Is this definition of a tail recursive fibonacci function tail-recursive?

Question

I've seen around the following F# definition of a continuation-passing-style fibonacci function, that I always assumed to be tail recursive:

let fib k =
  let rec fib' k cont =
    match k with
    | 0 | 1 -> cont 1
    | k -> fib' (k-1) (fun a -> fib' (k-2) (fun b -> cont (a+b)))
  fib' k id

When trying out the equivalent code in Scala, I've made use of the existent @tailrec and was caught off-guard when the Scala compiler informed me the recursive calls are NOT in tail position:

  def fib(k: Int): Int = {
    @tailrec def go(k: Int, cont: Int => Int): Int = {
      if (k == 0 || k == 1) cont(1)
      else go(k-1, { a => go(k-2, { b => cont(a+b) })})
    }
    go(k, { x => x })
  }

I believe my Scala implementation is equivalent to the F# one, so I'm left wondering why the function is not tail recursive?

Answer 1

The second call to go on line 4 is not in tail position, it is wrapped inside an anonymous function. (It is in tail position for that function, but not for go itself.)

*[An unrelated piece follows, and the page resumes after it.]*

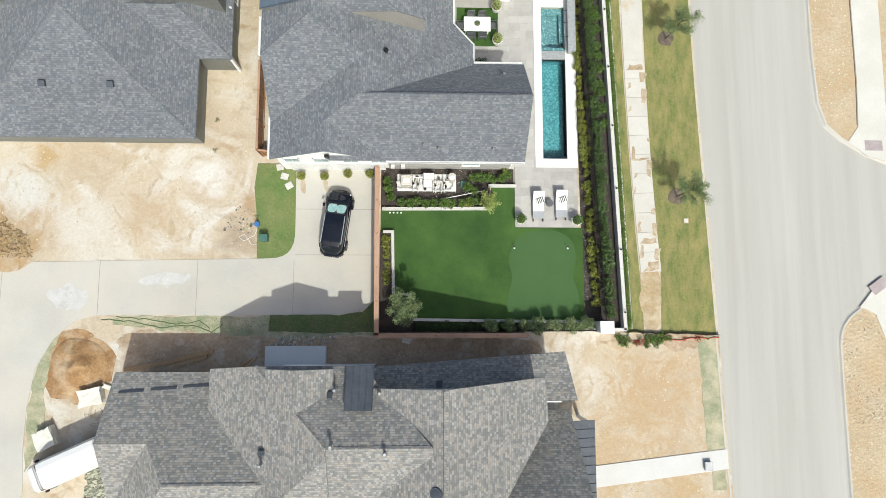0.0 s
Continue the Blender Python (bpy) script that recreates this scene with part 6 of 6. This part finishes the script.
mound(-24.3, -3.9, 2.2, 0.75, SOIL, "sand_pile", "heap of orange sand with a hollow top")
for i, (x0, y0, x1, y1, w_) in enumerate(((-21.0, -4.05, -18.0, -3.55, 0.3), (-18.3, -3.6, -14.8, -2.75, 0.3), (-17.5, -3.75, -15.2, -3.15, 0.25), (-12.9, -3.9, -11.9, -3.3, 0.12), (-12.6, -4.0, -11.7, -3.2, 0.12))):
    t = thing("lumber", "loose length of pine lumber lying on the soil", "lumber", ((x0 + x1) / 2, (y0 + y1) / 2, 0), "loose lumber")
    d = Vector((x1 - x0, y1 - y0)).normalized()
    q = Vector((-d.y, d.x)) * w_ / 2
    part("plank", prism([(x0 - q.x, y0 - q.y), (x1 - q.x, y1 - q.y), (x1 + q.x, y1 + q.y), (x0 + q.x, y0 + q.y)], 0.0, 0.1 + 0.05 * i), LUMBER, t)
for x, y, sx, sy, hgt, a, lab in ((-23.0, -5.9, 1.5, 1.1, 0.7, 12, "torn white bag of material on the soil"), (-25.9, -8.7, 1.2, 1.3, 0.8, 25, "crumpled white bag beside the alley"), (-21.9, -5.3, 0.9, 0.3, 0.2, -20, "offcut of pale board"), (-1.0, -2.05, 0.6, 0.4, 0.05, -15, "small white board lying by the fence")):
    t = thing("material_bag", lab, "construction material", (0, 0, 0))
    bm = bmesh.new()
    bmesh.ops.create_cube(bm, size=1)
    bmesh.ops.subdivide_edges(bm, edges=bm.edges[:], cuts=4, use_grid_fill=True)
    for v in bm.verts:
        k = 1 + 0.22 * noise.noise(v.co * 2.6 + Vector((x, y, 0)))
        v.co = Vector((v.co.x * sx * k, v.co.y * sy * k, (v.co.z * k + 0.45) * hgt))
    part("sheet", bm, FOAM, t)
    t.matrix_basis = pose(x, y, 0, 0, 0, a)
for x, y, a in ((-10.45, 10.75, 10), (-10.1, 10.05, -15), (-9.75, 9.35, 30)):
    t = thing("stepping_stone", "square pale stepping stone in the grass", "stepping stone", (0, 0, 0), "stepping stones")
    part("stone", boxed(-0.27, -0.24, 0, 0.27, 0.24, 0.08, bevel=0.02), CAST, t)
    t.matrix_basis = pose(x, y, 0.02, 0, 0, a)
gb = thing("utility_cabinet", "small dark-green utility pedestal in the side lawn", "cabinet", (-11.3, 5.5, 0))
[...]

For continuation passing style you need Proper Tail Calls, which Scala unfortunately doesn't have. (In order to provide PTCs on the JVM, you need to manage your own stack and not use the JVM call stack which breaks interoperability with other languages, however, interoperability is a major design goal of Scala.)

Answer 2

The JVMs support for tail call elimination is limited.

I can't speak of the F# implementation, but in the scala you've got nested calls to go, so it's not in tail position. The simplest way to think about it is from the stacks point of view: is there any other information the stack needs to 'remember', when doing a recursive call?

In the case of the nested go calls there obviously is, because the inner call has to be completed before the computation 'goes back' and completes the outer call.

Fib can recursively be defined like so:

def fib(k:Int) = {
  @tailrec
  def go(k:Int, p:Int, c:Int) : Int = {
    if(k == 0) p
    else { go(k-1, c p+c) }
  }
  go(k,0 1)
}

Answer 3

Unfortunately, the JVM does not support tail-call optimisation yet (?) (to be fair, it can sometimes optimize some calls). Scala implements tail-recursion optimisation via program transformation (every tail-recursive function is equivalent to a loop). This is generally enough for simple recursive functions but mutual recursion or continuation-passing style require the full optimisation.

This is indeed problematic when using advanced functional patterns like CPS or monadic style. To avoid blowing the stack up you need using Trampolines. It works but this is neither as convenient nor efficient as proper tail-call optimisation. Edward Kmett's comments on the subject is a good reading.